18. What Is The Role Of ATMs In E-Banking?

ATMs (Automated Teller Machines) are a key component of e-banking, allowing users to perform transactions without interacting with bank staff. With an ATM card or digital wallet, customers can withdraw cash, check balances, transfer funds, deposit checks, and even pay utility bills. Modern ATMs support contactless card usage, biometric authentication, and multilingual interfaces. They provide 24/7 access and are especially useful for cash-based transactions. Many banks now operate cash recycling ATMs that allow deposits and withdrawals from the same machine. ATMs complement online banking by offering physical access to essential services in remote or branchless areas.

19. What Is Two-Factor Authentication In E-Banking?

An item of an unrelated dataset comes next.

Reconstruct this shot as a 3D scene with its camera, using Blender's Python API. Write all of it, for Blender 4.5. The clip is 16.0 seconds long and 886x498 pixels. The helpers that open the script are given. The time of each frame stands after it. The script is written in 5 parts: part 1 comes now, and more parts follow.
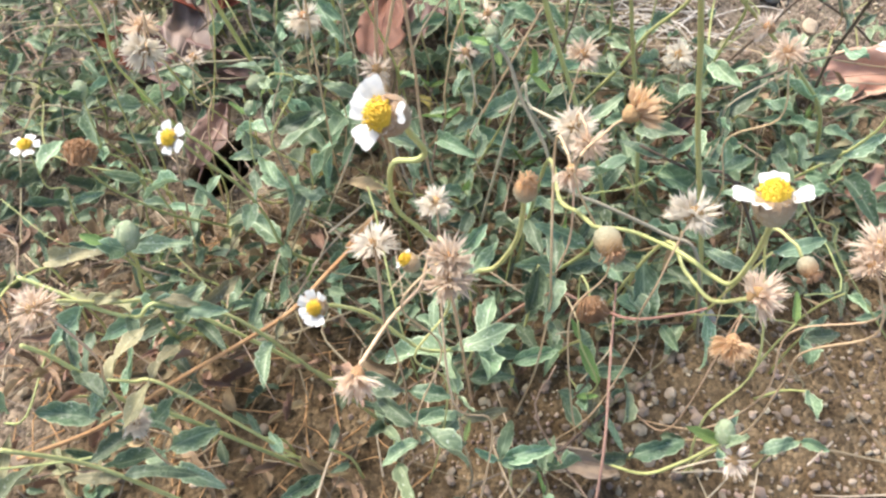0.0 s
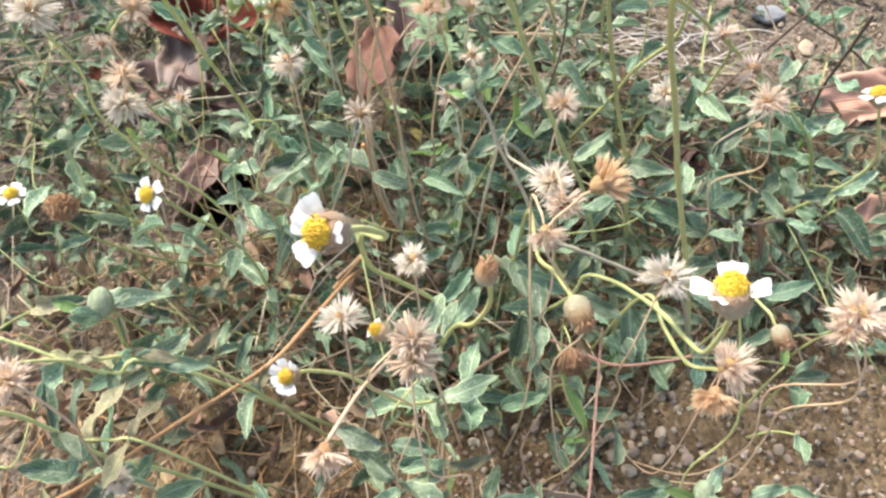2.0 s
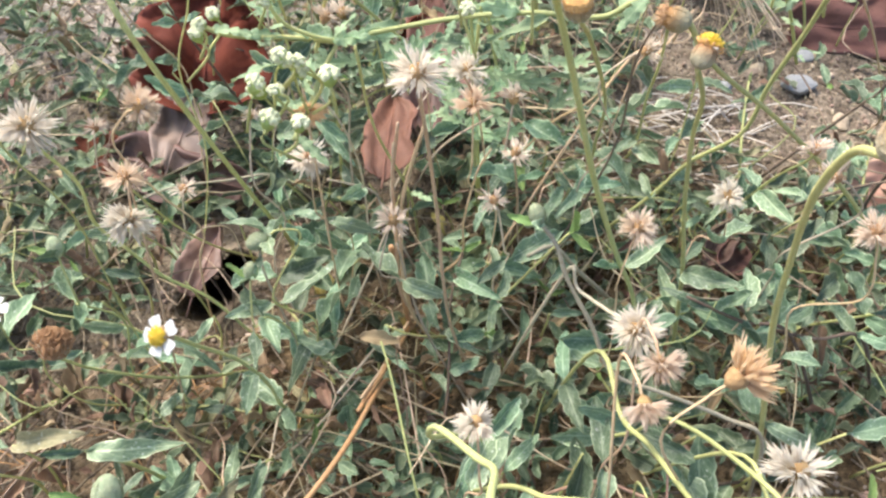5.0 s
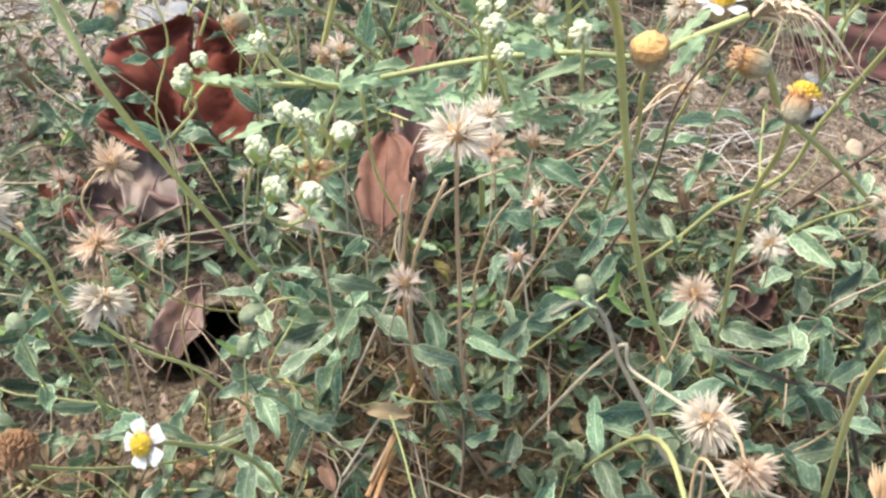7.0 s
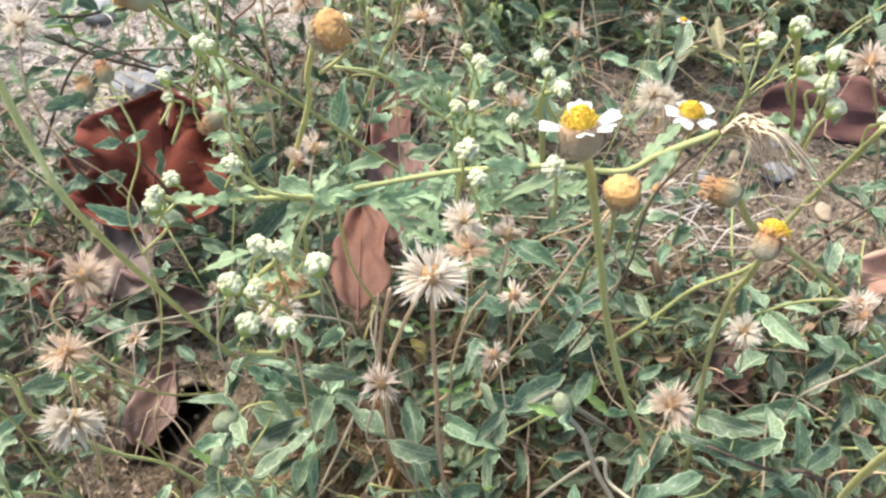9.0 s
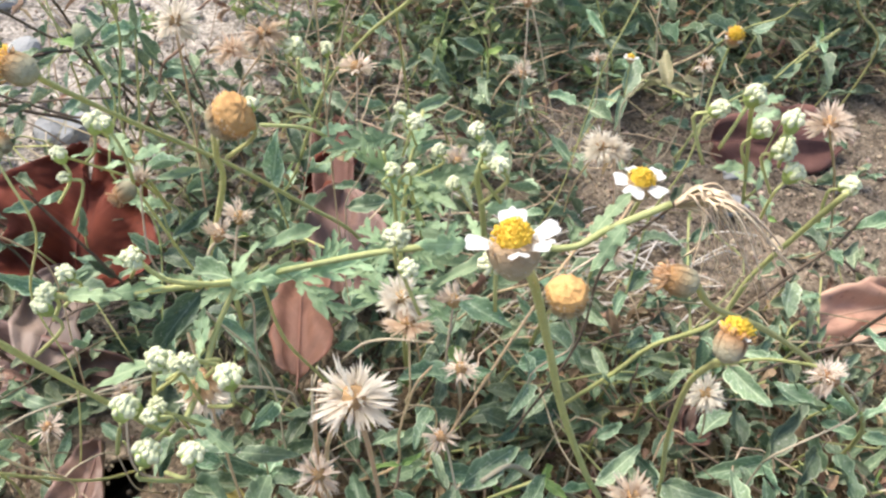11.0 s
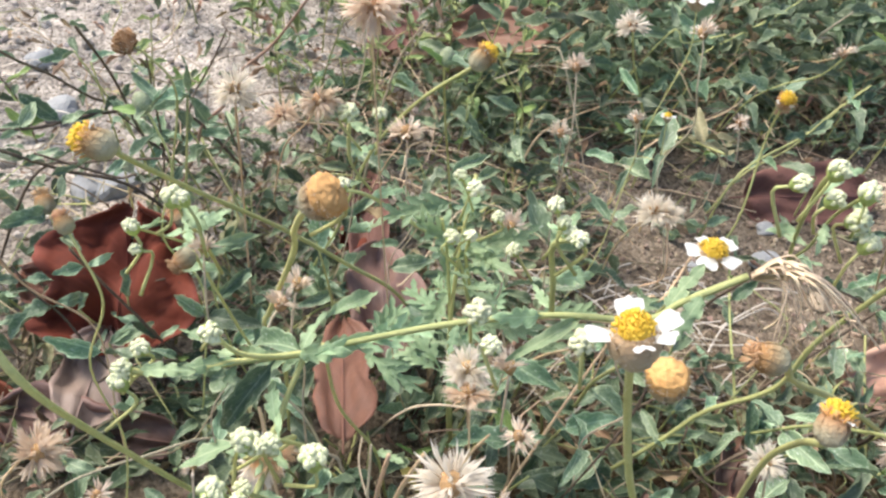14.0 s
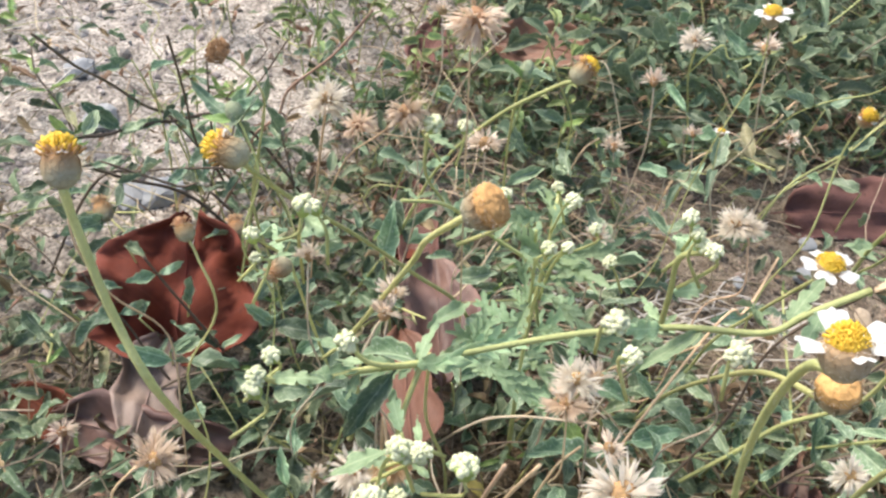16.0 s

Two-factor authentication (2FA) is a security measure used in e-banking to verify a user’s identity through two separate forms of verification. The first factor is typically a password or PIN, while the second may be an OTP (One-Time Password) sent to a registered mobile number, an authentication app code, or biometric data like fingerprints. This additional layer of security protects users even if their login credentials are compromised. 2FA significantly reduces the risk of unauthorized access and is now standard across most e-banking platforms. Banks may also offer token-based or facial recognition authentication as advanced alternatives to 2FA.

20. How Has E-Banking Transformed Traditional Banking?

E-banking has revolutionized the banking industry by shifting services from physical branches to digital platforms. It has reduced operational costs, increased efficiency, and enhanced customer experience. With 24/7 access to financial services, customers can manage their accounts conveniently without visiting a branch. Digital banking has led to quicker transactions, real-time updates, and smarter financial decision-making. It has also encouraged financial inclusion, enabling access to banking in remote and underserved areas. For banks, e-banking provides better data analytics, customer insights, and automated services. Overall, it has redefined how financial institutions operate and interact with customers in the digital age.